Collect a sample of real production inputs (or realistic synthetic ones) and run this comparison before you ship. A model that's 95% confident on training data but only 60% confident on production data is telling you something important.

Prevention: Build the Feedback Loop

The best debugging strategy is catching problems before they reach production. Here's what actually works:

Log prediction confidence distributions, not just accuracy. A model that's 99% accurate but increasingly uncertain is about to fail.
Set up drift detection. Compare weekly distributions of model inputs against your training data baseline. Tools like Evidently make this straightforward.
Version everything. Model weights, training data snapshots, hyperparameters, preprocessing code. When something breaks, you need to diff against the last known good state.
Run your overfit test in CI. If a code change breaks the model's ability to memorize a tiny dataset, you'll catch it before training for 12 hours on a GPU.

The Bigger Picture

The academic discussion around building a proper scientific theory of deep learning isn't just ivory tower stuff. Every time you're stuck wondering why your model learned a spurious correlation instead of the real pattern, you're feeling the absence of that theory.

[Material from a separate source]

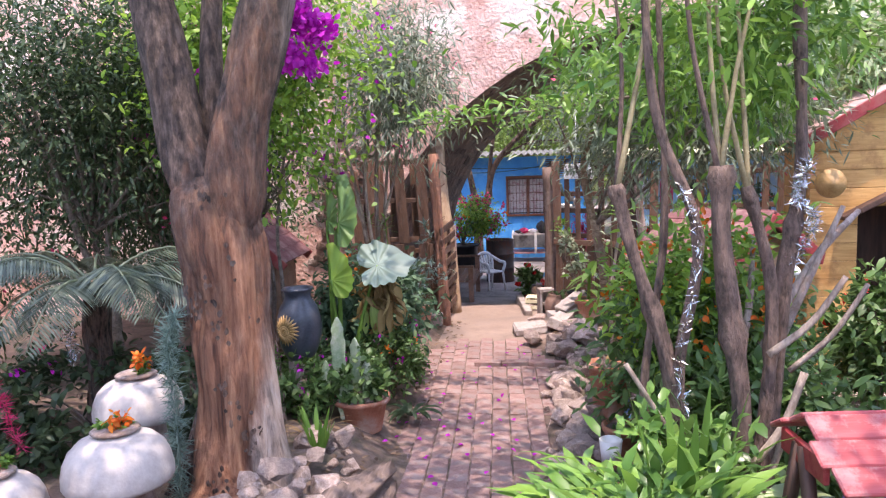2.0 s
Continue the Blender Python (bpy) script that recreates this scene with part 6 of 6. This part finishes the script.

But here's the pragmatic take: we don't need to wait for theorists to solve everything. The debugging approach above — verify data, test capacity, monitor gradients, check distribution shift — works precisely because it's empirical. You're building your own local understanding of your specific model's behavior.

We're essentially doing science on each model we build. Forming hypotheses, running experiments, observing results. It's slower than having a complete theory that predicts behavior from first principles. But it works, and it ships.

The theory will come eventually. In the meantime, instrument everything and trust nothing until you've verified it.